14. The method of claim 13 , further comprising: responsive to a malfunction of a portion of the pixel array, isolating the malfunctioning portion from the non-failed portions, such that voltages are applied to cause the image to be displayed only across the non-failed portions of the pixel array.

15. The method of claim 12 , wherein during normal operation of the display, voltages applied to the row portions across the pixel array are the same, resulting in uniform color and brightness in an image displayed across the pixel array.

16. The method of claim 12 , wherein the first set and the second set of row drivers are driven by a first driver card, the method further comprising: responsive to a failure of the first driver card, disabling the first driver card and driving the first set and the second set of row drivers by a second driver card.

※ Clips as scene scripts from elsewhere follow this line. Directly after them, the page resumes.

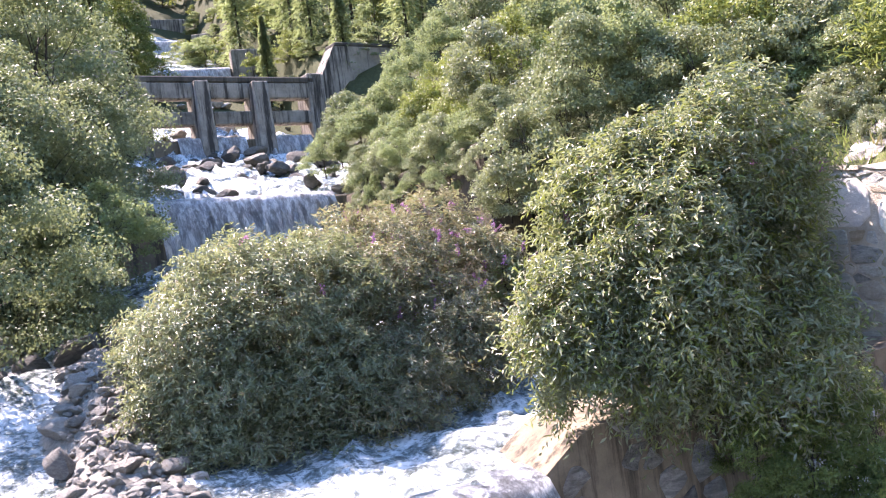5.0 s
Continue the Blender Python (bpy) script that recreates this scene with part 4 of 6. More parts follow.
# concrete wing of the near weir, with stones set in it
WING = [(3.75, 9.05), (6.5, 9.2), (9.95, 9.3)]
stone_wall("weir_abutment", WING, lambda s: -5.0, lambda s: float(ip(s, [(0, -1.05), (0.5, -0.68), (0.9, -0.58), (6.2, -0.4)])), 1.4, [], (0.1, 0.26, 0.9, 0.12, 0.25), [STONE_WET, STONE_GREY, STONE_WET, STONE_GREY], CONCRETE_TAN, 16,
           "stained concrete abutment wall set with dark stones beside the weir", 0.02, 0.04, 0.1, 1.0, None, 0.06, 0.4)


# ---- boulders ----
def boulder_mesh(seed, flat, mat, fine=3):
    rb = random.Random(seed * 13 + 5)
    bm = bmesh.new()
    bmesh.ops.create_icosphere(bm, subdivisions=fine, radius=1.0)
    o = Vector((seed * 7.3, seed * 3.1, seed * 1.7))
    cuts = [(Vector((rb.gauss(0, 1), rb.gauss(0, 1), rb.gauss(0, 1))).normalized(), rb.uniform(0.5, 0.8)) for _ in range(11)]
    for v in bm.verts:
        d = v.co.normalized()
        q = d * (1 + 0.3 * noise.noise(d * 1.1 + o) + 0.07 * noise.noise(d * 3.3 + o))
        for ax, lim in cuts:
            over = q.dot(ax) - lim
            if over > 0:
                q = q - ax * over * 0.97
        v.co = Vector((q.x * 1.15, q.y * 0.85, q.z * flat))
    me = bpy.data.meshes.new("boulder")
    bm.to_mesh(me)
    bm.free()
    me.materials.append(mat)
    me.polygons.foreach_set("use_smooth", [True] * len(me.polygons))
    me.set_sharp_from_angle(angle=0.5)
    return me


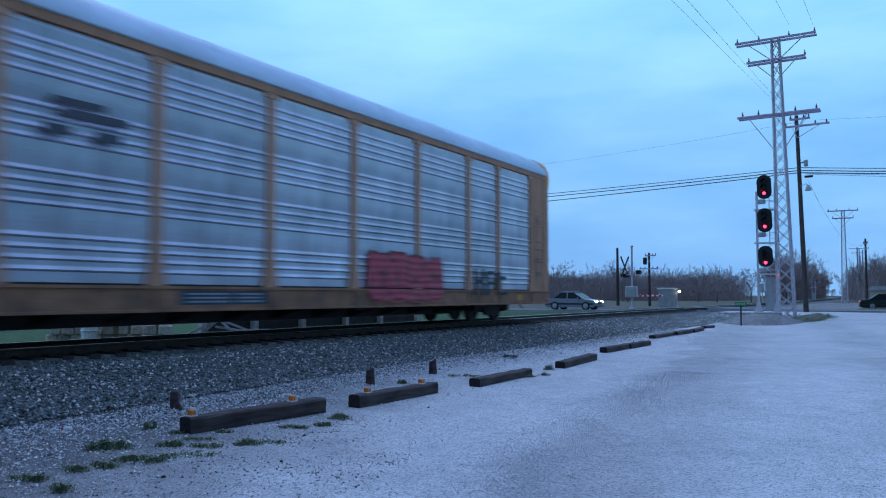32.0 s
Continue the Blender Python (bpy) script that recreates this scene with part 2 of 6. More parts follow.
M_FIELD = speckled("meadow_grass", (0.028, 0.072, 0.02), (0.045, 0.10, 0.03), (0.018, 0.045, 0.014), cell=7, patch=0.08, patchcol=(1.25, 1.05, 0.85))
M_SCRUB = speckled("scrub_ground", (0.115, 0.10, 0.075), (0.17, 0.155, 0.115), (0.06, 0.058, 0.042), cell=5, patch=0.12, patchcol=(0.75, 0.92, 0.68))
M_ASPHALT = speckled("worn_asphalt", (0.16, 0.16, 0.165), (0.25, 0.25, 0.25), (0.1, 0.1, 0.1), cell=30, patch=0.3, bump=0.3)
M_EARTH = speckled("mound_gravel", (0.22, 0.21, 0.20), (0.36, 0.35, 0.34), (0.12, 0.11, 0.1), cell=16, patch=0.6)
M_RAIL = material("rail_rust", (0.055, 0.042, 0.035), 0.8, 0.2, 0.3, 6)
M_RAILTOP = material("rail_head_polished", (0.35, 0.34, 0.34), 0.35, 1.0, 0.1, 8)
M_SLEEPER = material("creosoted_sleeper", (0.032, 0.026, 0.024), 0.9, 0, 0.35, 4, bump=0.4)
M_TIMBER = material("weathered_dark_timber", (0.06, 0.04, 0.037), 0.9, 0, 0.6, 9, stretch=0.1, dirt=0.3, dark=(0.17, 0.14, 0.12), bump=0.7, bump_scale=25, per_object=0.25)
M_TIMBER_END = material("timber_end_grain", (0.022, 0.018, 0.018), 0.95, 0, 0.4, 12, bump=0.5)
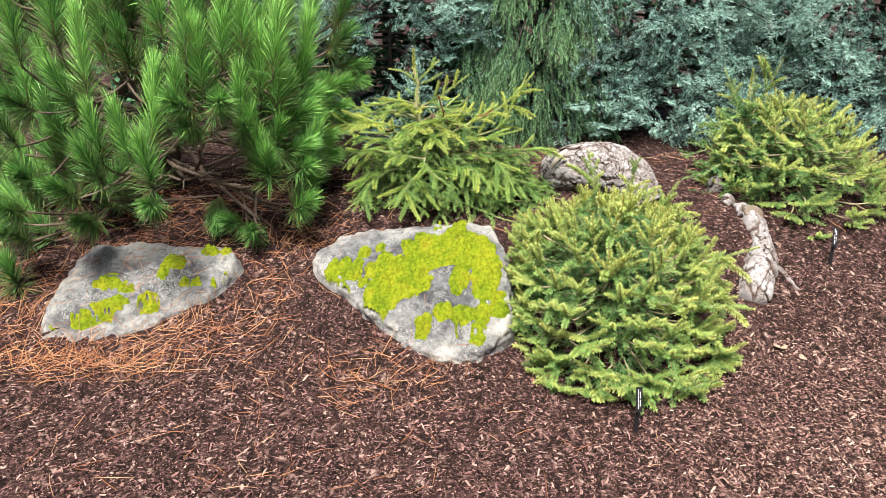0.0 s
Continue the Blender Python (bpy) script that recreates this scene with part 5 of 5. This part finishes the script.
build_pine("large bushy green pine with long needle tufts", (-1.42, 3.80), (0.80, 0.86, 1.4), 176, 55)

build_fir("blue_fir", "silvery blue-green fir with dense flat sprays", (-0.32, 4.85), (0.75, 0.5, 1.2), 640, M_BLUE, 61, 0.021, 0.135, 0.1, 0.62, 0.0014, 0.0025, 10, top=2.6, foot_gaps=0.5)
build_fir("weeping_spruce", "green weeping spruce with hanging branches", (0.55, 4.82), (0.42, 0.5, 1.25), 260, M_WEEP, 62, 0.019, 0.26, 0.9, 0.5, 0.0017, 0.0026, 10, top=2.4)
build_fir("blue_fir", "silvery blue-green fir with dense flat sprays", (1.3, 4.8), (0.6, 0.5, 1.2), 640, M_BLUE, 63, 0.021, 0.135, 0.1, 0.62, 0.0014, 0.0025, 10, top=2.6)
build_fir("blue_fir", "silvery blue-green fir with dense flat sprays", (2.4, 4.85), (0.75, 0.6, 1.2), 640, M_BLUE, 64, 0.021, 0.135, 0.05, 0.64, 0.0014, 0.0025, 10, top=2.6)
# backing row added to fill the gaps between firs with shade; tone near black
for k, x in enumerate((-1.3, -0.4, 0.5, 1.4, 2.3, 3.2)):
    build_fir("backing_conifer", "dark green conifer added behind the firs to close gaps and keep light out", (x, 5.55), (0.75, 0.55, 1.9), 144, M_WEEP, 71 + k, 0.06, 0.4, 0.2, 0.1, 0.017, 0.018)

build_tag((0.645, 2.235), 0.165, 4)
build_tag((1.655, 3.1), 0.16, -4)
for k, (x, y, s, yaw) in enumerate([(0.43, 3.46, 0.03, 20), (0.59, 3.40, 0.028, 70), (0.46, 3.52, 0.02, 120), (1.30, 2.68, 0.035, 15), (1.36, 2.62, 0.025, 80), (0.93, 2.52, 0.04, -30), (0.52, 3.33, 0.022, 50)]):
    build_leaf((x, y), s, yaw, 70 + k)
rng = np.random.default_rng(80)
build_twig([(0.533, 3.74, 0.02), (0.57, 3.69, 0.016), (0.612, 3.65, 0.01), (0.655, 3.61, 0.004)], 0.0022)
build_twig([(0.505, 3.63, 0.006), (0.56, 3.565, 0.008), (0.616, 3.50, 0.004)], 0.0024)
build_straw()
build_chips(72000, 14000, 46000)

17. The method of claim 12 , wherein the first set of row drivers is driven by a first driver card, and the second set of row drivers is driven by a second driver card, the method further comprising: responsive to a failure of the first driver card or the second driver card, isolating, by the column of switching elements, the left row portions from the right row portions.

18. The method of claim 12 , wherein the plurality of columns of conductors and TFTs are controlled by at least one set of column drivers, wherein during normal operation, the set of column drivers output voltages across the entire width of the pixel array.

19. The method of claim 18 , further comprising: responsive to a malfunction of a column driver, disabling the column driver.